GOAL OF THE EXERCISE - Identify the lines containing the word "location". Copy each one.

Scene script records
+ + + + +

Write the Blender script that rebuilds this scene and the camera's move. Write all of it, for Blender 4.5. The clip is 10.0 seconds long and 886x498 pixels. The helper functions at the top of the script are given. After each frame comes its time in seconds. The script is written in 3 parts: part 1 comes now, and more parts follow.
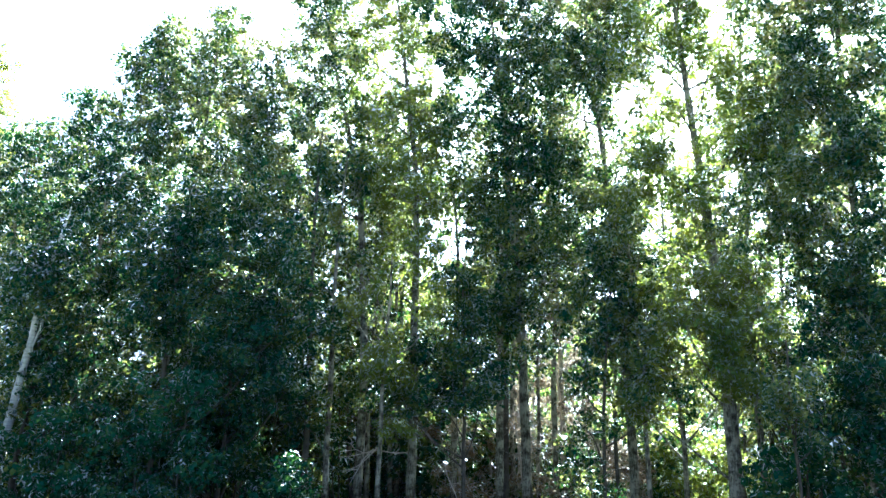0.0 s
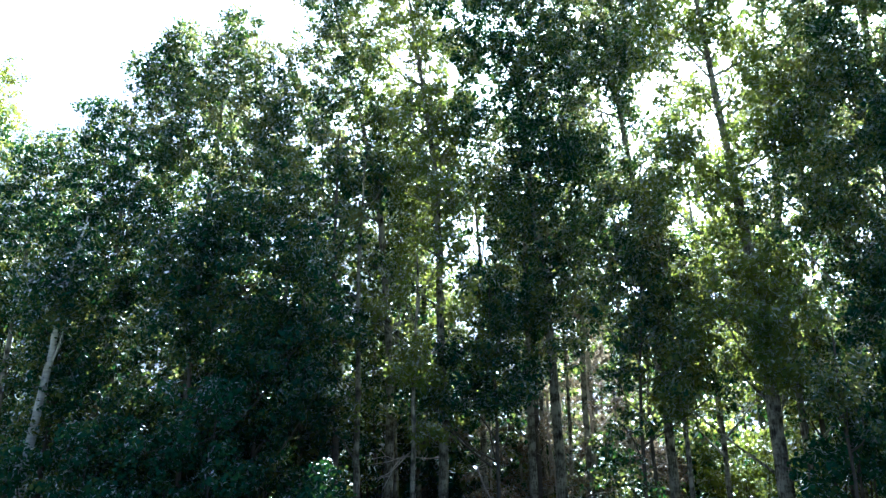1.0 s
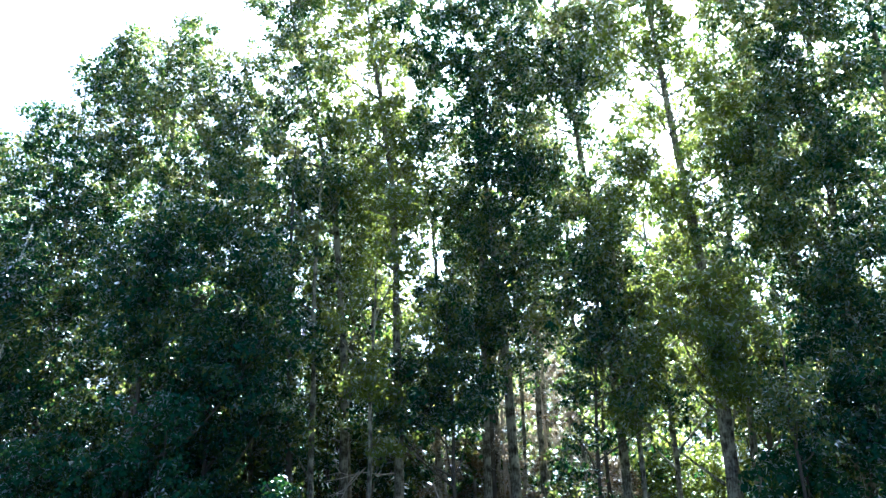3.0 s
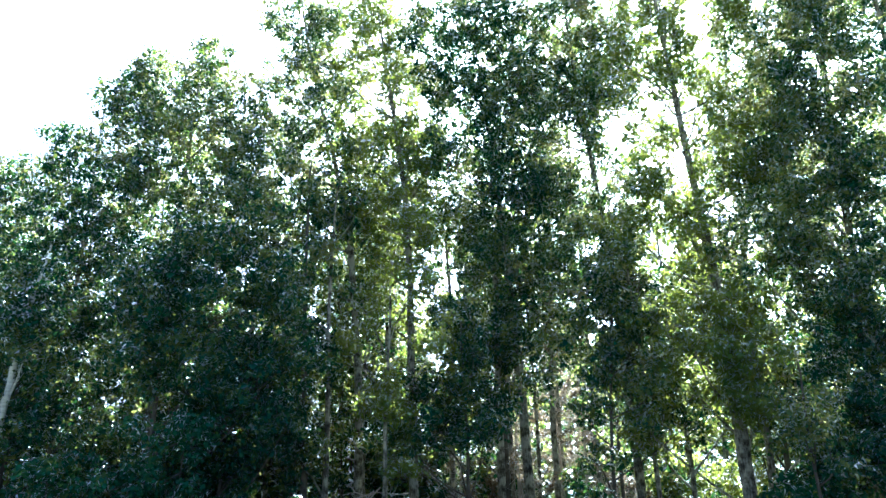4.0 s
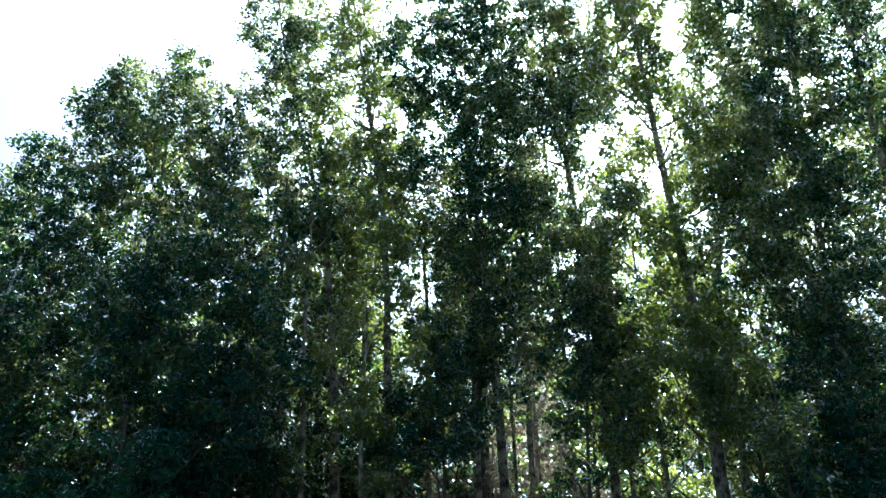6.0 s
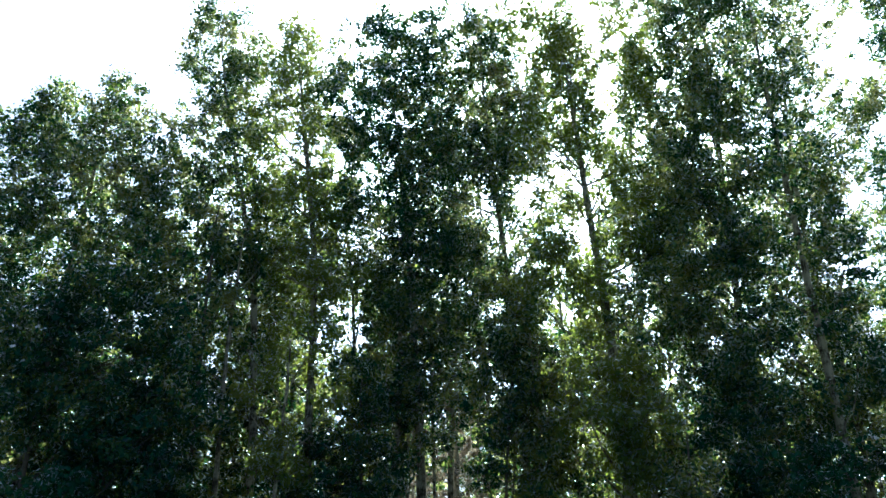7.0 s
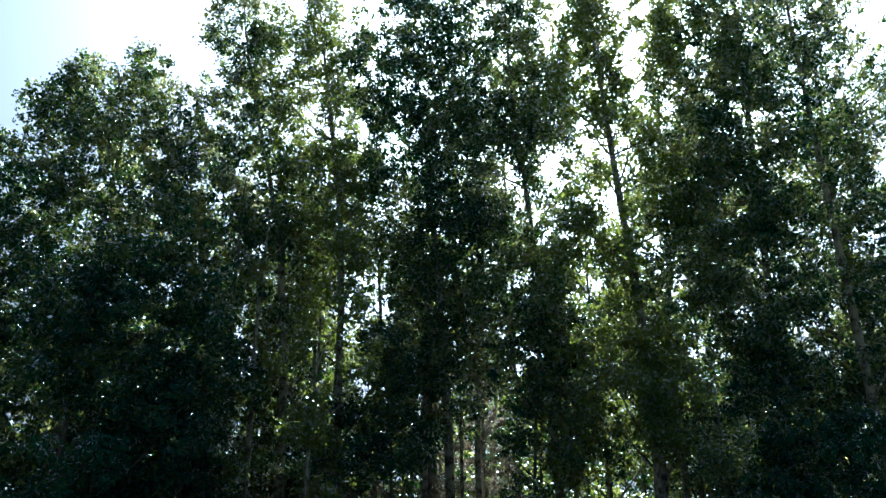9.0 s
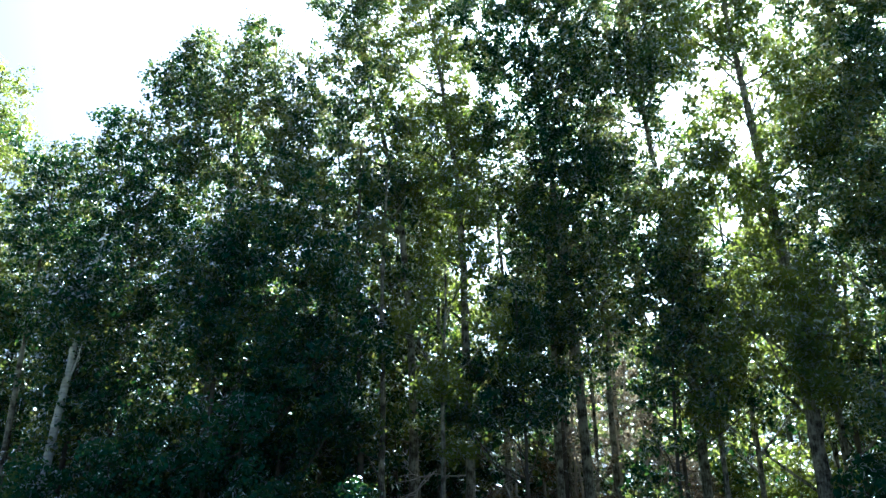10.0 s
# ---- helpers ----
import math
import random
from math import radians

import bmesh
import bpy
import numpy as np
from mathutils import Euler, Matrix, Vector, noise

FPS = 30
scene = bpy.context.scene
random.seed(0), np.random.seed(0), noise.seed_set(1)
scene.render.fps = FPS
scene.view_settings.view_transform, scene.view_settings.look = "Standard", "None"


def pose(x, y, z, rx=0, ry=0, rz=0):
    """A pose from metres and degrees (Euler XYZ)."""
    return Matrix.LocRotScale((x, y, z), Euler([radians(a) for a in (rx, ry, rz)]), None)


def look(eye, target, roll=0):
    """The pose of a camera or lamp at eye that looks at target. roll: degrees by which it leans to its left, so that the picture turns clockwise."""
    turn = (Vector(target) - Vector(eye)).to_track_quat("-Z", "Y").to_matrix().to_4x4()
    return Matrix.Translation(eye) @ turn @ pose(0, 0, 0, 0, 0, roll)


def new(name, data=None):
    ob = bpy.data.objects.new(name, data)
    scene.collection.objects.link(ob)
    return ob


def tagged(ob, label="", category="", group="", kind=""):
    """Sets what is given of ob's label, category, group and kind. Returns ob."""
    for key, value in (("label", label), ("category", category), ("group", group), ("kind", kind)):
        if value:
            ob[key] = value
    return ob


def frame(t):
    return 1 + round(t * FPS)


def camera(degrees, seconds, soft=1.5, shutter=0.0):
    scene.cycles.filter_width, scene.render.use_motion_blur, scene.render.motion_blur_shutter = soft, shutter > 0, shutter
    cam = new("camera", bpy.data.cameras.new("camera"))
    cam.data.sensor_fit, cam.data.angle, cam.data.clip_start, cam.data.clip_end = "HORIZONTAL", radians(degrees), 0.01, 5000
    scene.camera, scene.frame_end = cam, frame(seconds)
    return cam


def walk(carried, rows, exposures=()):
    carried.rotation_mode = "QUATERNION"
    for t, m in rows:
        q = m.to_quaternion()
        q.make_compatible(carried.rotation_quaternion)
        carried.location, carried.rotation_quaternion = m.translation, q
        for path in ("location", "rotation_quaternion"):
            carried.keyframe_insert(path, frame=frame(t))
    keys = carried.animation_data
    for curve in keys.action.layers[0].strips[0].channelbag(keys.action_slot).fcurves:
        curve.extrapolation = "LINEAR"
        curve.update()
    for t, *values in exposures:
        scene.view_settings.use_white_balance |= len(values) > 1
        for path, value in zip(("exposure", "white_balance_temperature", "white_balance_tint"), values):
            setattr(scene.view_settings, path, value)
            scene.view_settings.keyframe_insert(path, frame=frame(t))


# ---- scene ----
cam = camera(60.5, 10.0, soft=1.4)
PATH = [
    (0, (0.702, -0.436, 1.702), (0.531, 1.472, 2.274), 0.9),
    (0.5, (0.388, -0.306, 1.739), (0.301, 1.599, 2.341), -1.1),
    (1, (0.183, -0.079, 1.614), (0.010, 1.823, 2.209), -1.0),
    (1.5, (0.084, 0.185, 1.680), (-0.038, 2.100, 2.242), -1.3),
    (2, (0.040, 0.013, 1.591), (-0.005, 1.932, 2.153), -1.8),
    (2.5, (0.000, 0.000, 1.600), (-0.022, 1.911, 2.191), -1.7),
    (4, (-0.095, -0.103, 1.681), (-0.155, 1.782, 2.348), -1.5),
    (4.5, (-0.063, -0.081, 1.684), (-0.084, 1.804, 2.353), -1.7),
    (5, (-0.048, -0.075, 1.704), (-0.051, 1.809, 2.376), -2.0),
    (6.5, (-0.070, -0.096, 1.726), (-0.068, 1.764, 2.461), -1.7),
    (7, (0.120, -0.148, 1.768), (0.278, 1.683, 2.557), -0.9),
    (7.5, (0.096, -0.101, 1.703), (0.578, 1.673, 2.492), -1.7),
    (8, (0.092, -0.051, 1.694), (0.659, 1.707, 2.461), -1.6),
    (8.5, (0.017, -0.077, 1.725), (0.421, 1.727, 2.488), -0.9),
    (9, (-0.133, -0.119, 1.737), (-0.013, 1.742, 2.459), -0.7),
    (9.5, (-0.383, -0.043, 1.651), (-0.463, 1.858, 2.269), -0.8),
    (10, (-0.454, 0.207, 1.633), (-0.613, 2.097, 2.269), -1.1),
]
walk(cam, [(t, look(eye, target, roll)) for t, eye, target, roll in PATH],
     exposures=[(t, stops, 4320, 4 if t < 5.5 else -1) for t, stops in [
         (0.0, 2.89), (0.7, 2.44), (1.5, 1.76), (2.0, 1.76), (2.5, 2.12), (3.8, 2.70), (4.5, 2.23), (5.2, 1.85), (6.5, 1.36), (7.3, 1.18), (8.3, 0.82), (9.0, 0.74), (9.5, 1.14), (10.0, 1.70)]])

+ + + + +

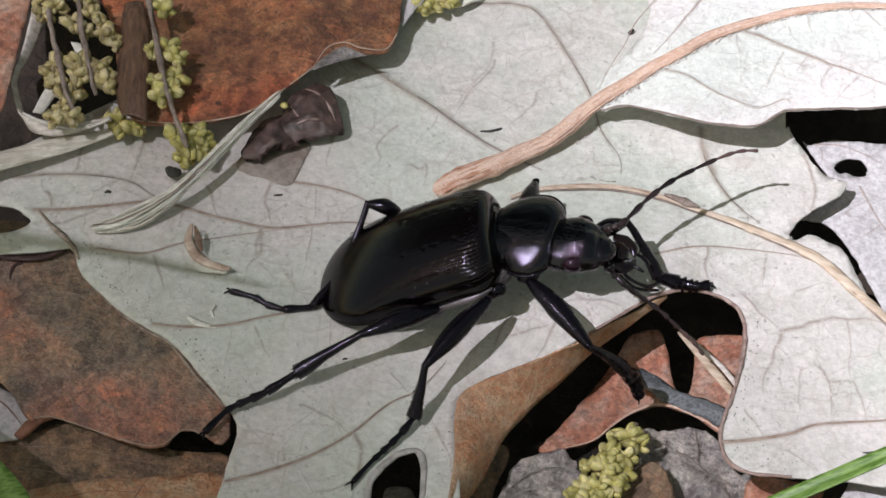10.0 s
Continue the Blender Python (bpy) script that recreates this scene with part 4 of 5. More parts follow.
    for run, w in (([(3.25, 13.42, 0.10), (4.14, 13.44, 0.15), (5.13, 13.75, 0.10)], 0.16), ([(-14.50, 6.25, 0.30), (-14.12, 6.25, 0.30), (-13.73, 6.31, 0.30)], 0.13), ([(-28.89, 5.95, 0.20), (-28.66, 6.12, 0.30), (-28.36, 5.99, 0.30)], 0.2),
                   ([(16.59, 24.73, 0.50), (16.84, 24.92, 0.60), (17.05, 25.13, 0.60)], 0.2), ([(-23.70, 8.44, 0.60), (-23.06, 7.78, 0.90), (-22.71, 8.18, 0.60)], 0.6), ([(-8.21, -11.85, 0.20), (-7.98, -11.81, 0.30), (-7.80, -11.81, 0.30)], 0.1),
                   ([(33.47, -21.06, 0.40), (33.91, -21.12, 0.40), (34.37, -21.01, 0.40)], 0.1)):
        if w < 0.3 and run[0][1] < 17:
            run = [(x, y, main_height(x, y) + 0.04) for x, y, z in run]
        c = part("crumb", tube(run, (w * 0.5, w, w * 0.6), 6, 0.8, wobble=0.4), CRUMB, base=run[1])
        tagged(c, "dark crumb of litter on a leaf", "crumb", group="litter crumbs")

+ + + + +

ANSWER TO THE TASK -
        carried.location, carried.rotation_quaternion = m.translation, q
        for path in ("location", "rotation_quaternion"):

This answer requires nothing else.